Fig. 4: Gaze sequences predict out-of-sample trial-by-trial cooperation. | Communications Psychology

Fig. 4: Gaze sequences predict out-of-sample trial-by-trial cooperation.

From: Manipulating attention facilitates cooperation

Fig. 4

a Gaze sequence: Differences in cooperation rates between trials in which an AOI is never looked at and trials during which it is sampled during the first, second, third or last fixation. Each dot represents the difference in cooperation rate for one participant, the error bars represent the average across participants and the s.e.m. Stars represent significant two-tailed paired t-tests (p < 0.00025 (***), p < 0.0025 (**), p < 0.0125 (*), using a Bonferroni correction) between cooperation rates for trials on which the AOI is never looked at and trials on which it is sampled at the specific time-point. b Quality of fit (mean square error) of different classifiers predicting the outcome (cooperate vs defect) on each trial using gaze patterns. The quality criterion (mean squared error) is computed using the average across trials for each participant (left) or the average across participants for each trial (right) and used to compare models capturing data the best. Models using the first four and last fixation combined with payoff values provide the best out-of-sample predictions. c Out-of-sample predictions of the winning classifier (payoffs; fixations 1 to 4 and last). The predictions are averaged across trials for each participant (left) or across participants for each trial (right) and plotted against the average of the true labels.
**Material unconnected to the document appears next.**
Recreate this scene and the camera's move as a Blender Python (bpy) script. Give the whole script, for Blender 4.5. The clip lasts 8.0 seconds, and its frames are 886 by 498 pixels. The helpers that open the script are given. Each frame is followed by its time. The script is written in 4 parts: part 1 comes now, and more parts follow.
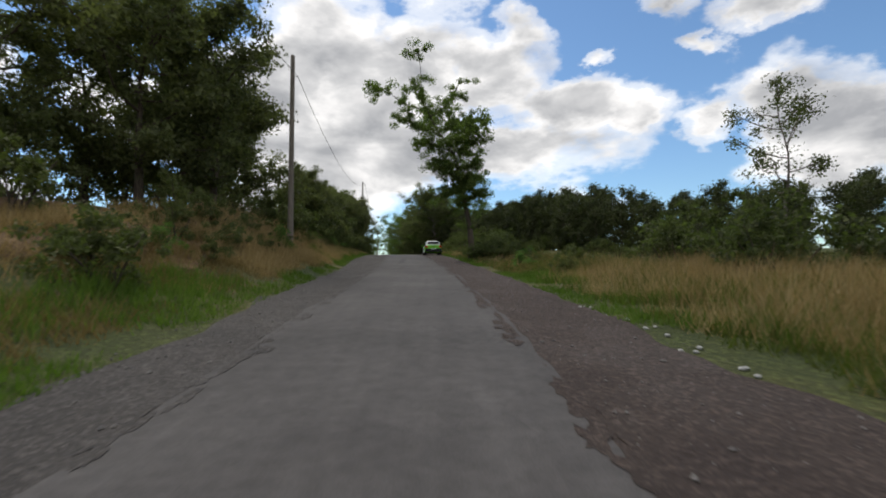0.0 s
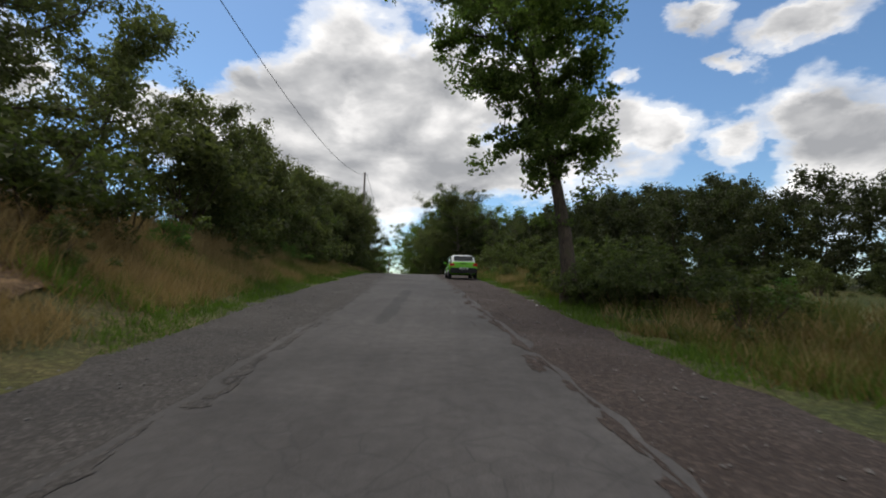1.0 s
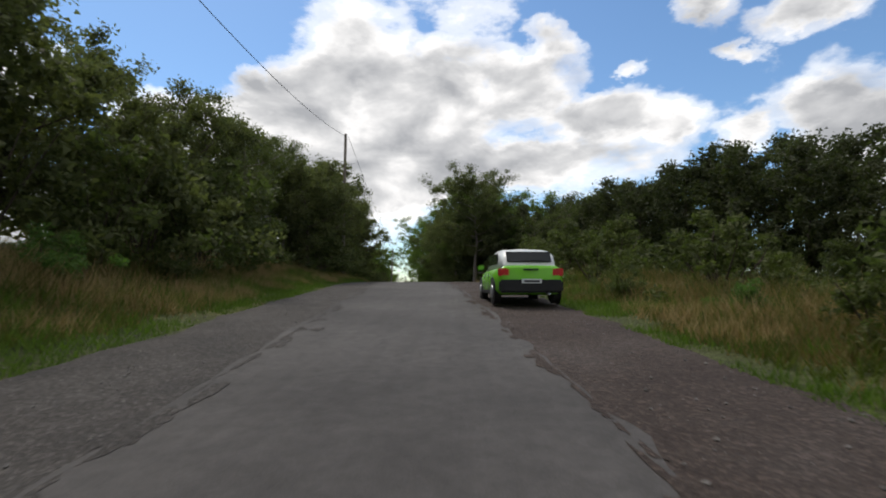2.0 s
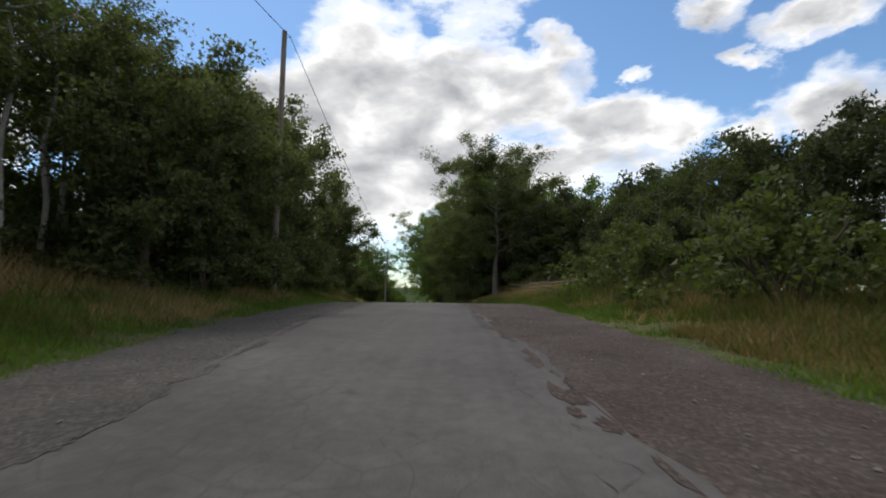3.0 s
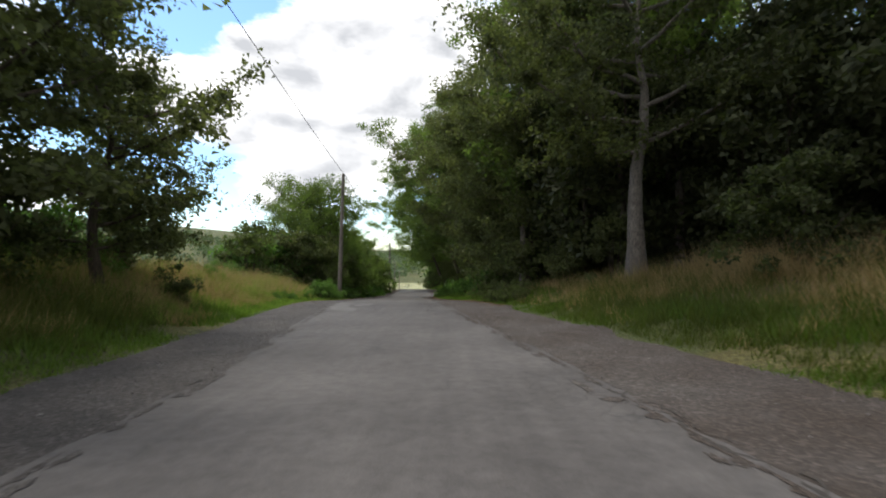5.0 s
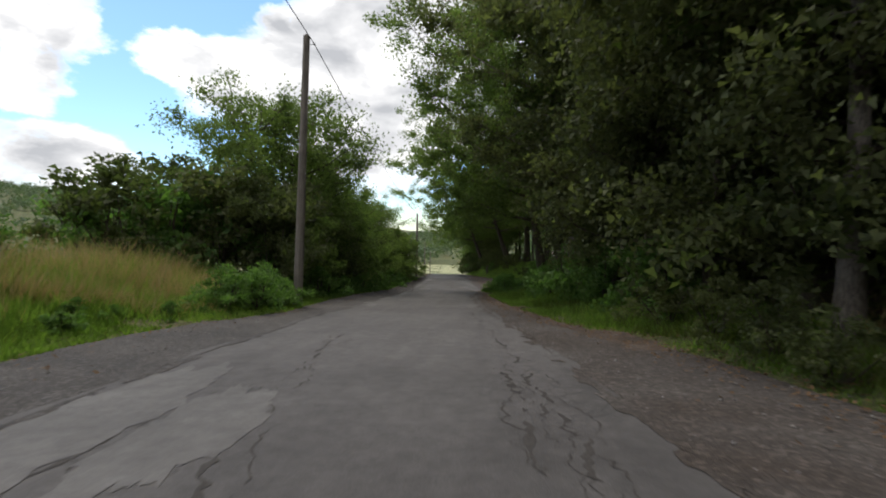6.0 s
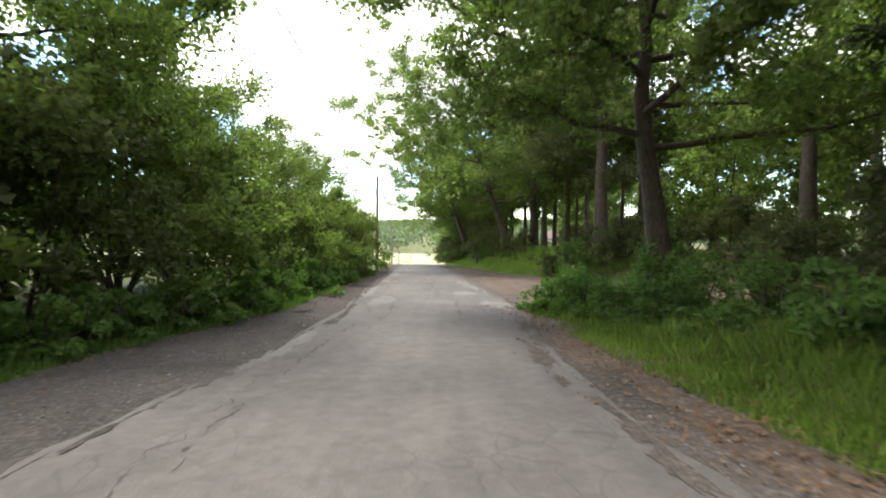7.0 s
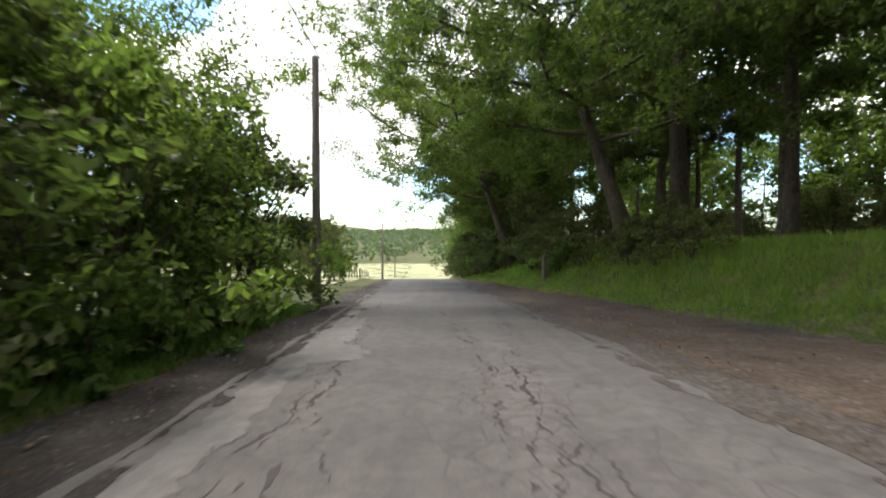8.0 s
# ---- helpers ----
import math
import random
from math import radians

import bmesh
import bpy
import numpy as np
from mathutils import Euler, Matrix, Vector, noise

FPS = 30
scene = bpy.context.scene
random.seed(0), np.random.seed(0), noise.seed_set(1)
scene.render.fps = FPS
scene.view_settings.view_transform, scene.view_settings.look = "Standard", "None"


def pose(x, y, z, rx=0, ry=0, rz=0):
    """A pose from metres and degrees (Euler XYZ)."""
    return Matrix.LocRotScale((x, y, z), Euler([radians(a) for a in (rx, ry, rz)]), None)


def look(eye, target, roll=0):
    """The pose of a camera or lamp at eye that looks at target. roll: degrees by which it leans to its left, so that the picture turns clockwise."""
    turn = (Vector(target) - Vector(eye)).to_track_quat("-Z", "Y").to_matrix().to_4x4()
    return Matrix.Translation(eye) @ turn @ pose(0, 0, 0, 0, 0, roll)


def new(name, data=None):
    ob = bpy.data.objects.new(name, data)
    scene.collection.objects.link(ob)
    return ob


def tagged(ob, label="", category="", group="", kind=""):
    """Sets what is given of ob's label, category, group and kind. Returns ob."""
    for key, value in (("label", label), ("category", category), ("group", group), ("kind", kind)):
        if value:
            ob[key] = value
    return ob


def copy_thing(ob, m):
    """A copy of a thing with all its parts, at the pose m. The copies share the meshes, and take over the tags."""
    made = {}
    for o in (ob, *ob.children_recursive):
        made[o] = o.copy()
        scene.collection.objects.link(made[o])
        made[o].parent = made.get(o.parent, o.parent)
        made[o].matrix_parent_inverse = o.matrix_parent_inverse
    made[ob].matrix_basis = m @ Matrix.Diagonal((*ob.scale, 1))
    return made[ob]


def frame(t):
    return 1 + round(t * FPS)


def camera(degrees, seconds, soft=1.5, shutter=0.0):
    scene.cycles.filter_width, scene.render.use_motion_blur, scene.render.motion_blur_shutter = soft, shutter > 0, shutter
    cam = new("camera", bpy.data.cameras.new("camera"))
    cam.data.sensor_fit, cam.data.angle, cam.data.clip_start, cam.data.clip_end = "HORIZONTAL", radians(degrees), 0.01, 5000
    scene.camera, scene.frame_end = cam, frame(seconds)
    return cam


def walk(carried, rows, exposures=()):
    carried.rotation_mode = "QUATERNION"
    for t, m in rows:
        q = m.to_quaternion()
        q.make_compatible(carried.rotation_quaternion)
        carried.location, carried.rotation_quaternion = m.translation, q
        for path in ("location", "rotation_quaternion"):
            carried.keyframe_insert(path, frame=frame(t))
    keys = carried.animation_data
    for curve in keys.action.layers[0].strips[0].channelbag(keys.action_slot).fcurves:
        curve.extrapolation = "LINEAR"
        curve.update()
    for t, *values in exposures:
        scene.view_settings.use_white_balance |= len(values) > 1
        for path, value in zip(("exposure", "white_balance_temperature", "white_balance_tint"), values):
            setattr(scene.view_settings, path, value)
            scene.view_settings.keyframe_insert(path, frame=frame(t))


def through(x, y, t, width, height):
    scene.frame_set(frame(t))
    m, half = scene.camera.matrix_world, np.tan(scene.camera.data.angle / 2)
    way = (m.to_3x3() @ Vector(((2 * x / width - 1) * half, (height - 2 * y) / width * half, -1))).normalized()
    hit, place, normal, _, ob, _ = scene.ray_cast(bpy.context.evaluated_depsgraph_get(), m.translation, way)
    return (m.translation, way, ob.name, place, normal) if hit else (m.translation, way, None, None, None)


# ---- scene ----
# ---------------------------------------------------------------- the road line
# Every place is given as (s, d, h): metres along the lane, metres to the right of the driven line, metres above the road.
LENS = 86.0
EYE = 1.3
S0, S1, STEP = -400.0, 1600.0, 0.5
HEAD = [(-400, 0), (0, 0), (17, 1.53), (34, 3.09), (51, 3.82), (68, 3.95), (76, 4.43), (85, 4.92), (98, 5.45), (110, 5.5), (119, 5.2), (130, 4.34), (142, 3.8), (154, 3.25), (1600, 3.2)]
SLOPE = [(-400, 0), (-120, 0), (-30, 3.45), (0, 3.34), (8, 3.77), (17, 2.8), (26, 3.22), (34, 3.52), (42, 2.83), (51, 2.56), (60, 2.3), (68, 0.93), (76, -0.72), (82, -2.93), (88, -4.2), (94, -3.4),
         (100, -2.4), (106, -3.0), (112, -5.37), (119, -5.71), (130, -4.79), (142, -4.19), (154, -3.63), (174, -3.9), (182, -5.6), (190, -7.5), (206, -7.5), (226, -5), (260, -3), (310, -1), (420, 0), (1600, 0)]


def table(rows, x):
    return np.interp(x, [r[0] for r in rows], [r[1] for r in rows])


def smooth(v, n):
    k = np.hanning(n + 2)[1:-1]
    return np.convolve(np.pad(v, n // 2, mode="edge"), k / k.sum(), mode="valid")[: len(v)]


LINE_S = np.arange(S0, S1 + STEP, STEP)
LINE_H = smooth(table(HEAD, LINE_S), 21)
LINE_P = smooth(table(SLOPE, LINE_S), 21)
LINE_X = np.cumsum(-np.sin(np.radians(LINE_H)) * STEP)
LINE_Y = np.cumsum(np.cos(np.radians(LINE_H)) * STEP)
LINE_Z = np.cumsum(np.tan(np.radians(LINE_P)) * STEP)
ZERO = int(-S0 / STEP)
LINE_X, LINE_Y, LINE_Z = LINE_X - LINE_X[ZERO], LINE_Y - LINE_Y[ZERO], LINE_Z - LINE_Z[ZERO]


def line(s):
    return np.interp(s, LINE_S, LINE_X), np.interp(s, LINE_S, LINE_Y), np.interp(s, LINE_S, LINE_Z)


# ---------------------------------------------------------------- camera
# seconds, metres along, yaw, pitch, roll
WAY = [(0.0, 0.06, -2.18, 2.49, 0.5), (0.5, 9.95, -3.44, 3.79, -0.2), (1.0, 20.04, 0.05, 4.26, -1.2), (1.5, 28.77, -2.49, 4.06, 0.1), (1.75, 32.7, 1.4, 4.0, 0.0),
       (2.3, 41.9, 1.2, 4.1, -0.1), (2.8, 50.5, 1.7, 4.2, -0.4), (3.0, 53.86, 1.65, 4.49, -0.55), (3.5, 61.89, 0.35, 4.37, 0.22), (4.0, 70.89, 1.55, 3.52, -0.28),
       (4.5, 78.86, 5.06, 1.66, 0.57), (4.7, 82.2, 0.8, 0.9, 0.3), (5.2, 90.7, 0.6, -0.7, 0.0), (5.8, 101.1, -0.8, -2.0, -0.5), (6.0, 104.53, 4.5, -2.34, -0.7), (6.5, 113.12, 0.25, -3.21, 0.5),
       (7.0, 121.91, 0.81, -3.63, -0.28), (7.5, 131.28, 4.95, -3.63, -0.4), (7.7, 137.0, 2.5, -3.1, 0.1), (8.0, 144.95, 0.7, -2.41, 0.19)]
cam = camera(LENS, 8.0, soft=1.9, shutter=0.07)
path = []
for t, s, yaw, pitch, roll in WAY:
    x, y, z = line(s)
    path.append((t, pose(x, y, z + EYE, 90 + pitch, roll, yaw)))
walk(cam, path, [(0.0, 0.05, 6650, 10), (0.5, -0.2, 6650, 10), (1.0, -0.05, 6650, 10), (1.5, 0.08, 6650, 10), (3.5, 0.18, 6600, 10), (4.0, 0.36, 6600, 10), (4.5, 0.92, 6600, 10), (5.8, 0.5, 6600, 10), (6.5, 1.12, 6700, 11), (7.0, 2.22, 6800, 11), (7.5, 1.74, 6800, 11), (8.0, 1.62, 6800, 11)])

# ---------------------------------------------------------------- sky and sun
SUN_UP, SUN_SIDE = 58, -38
world = bpy.data.worlds.new("sky")
scene.world = world
world.use_nodes = True
wn, wl = world.node_tree.nodes, world.node_tree.links
wn.clear()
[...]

The models are fitted using a leave-one-participant-out procedure, where data from all but one participant are used for training the classifier. The trained classifier is used to predict the cooperation of the left-out participant on each trial (out-of-sample predictions), which are displayed here, showing that the first four and last fixation combined with payoff values are good predictors of cooperation. The dotted lines represent chance levels, computed with permutation tests. All panels: N = 88 participants, except for (c), right N = 96 games across 88 participants.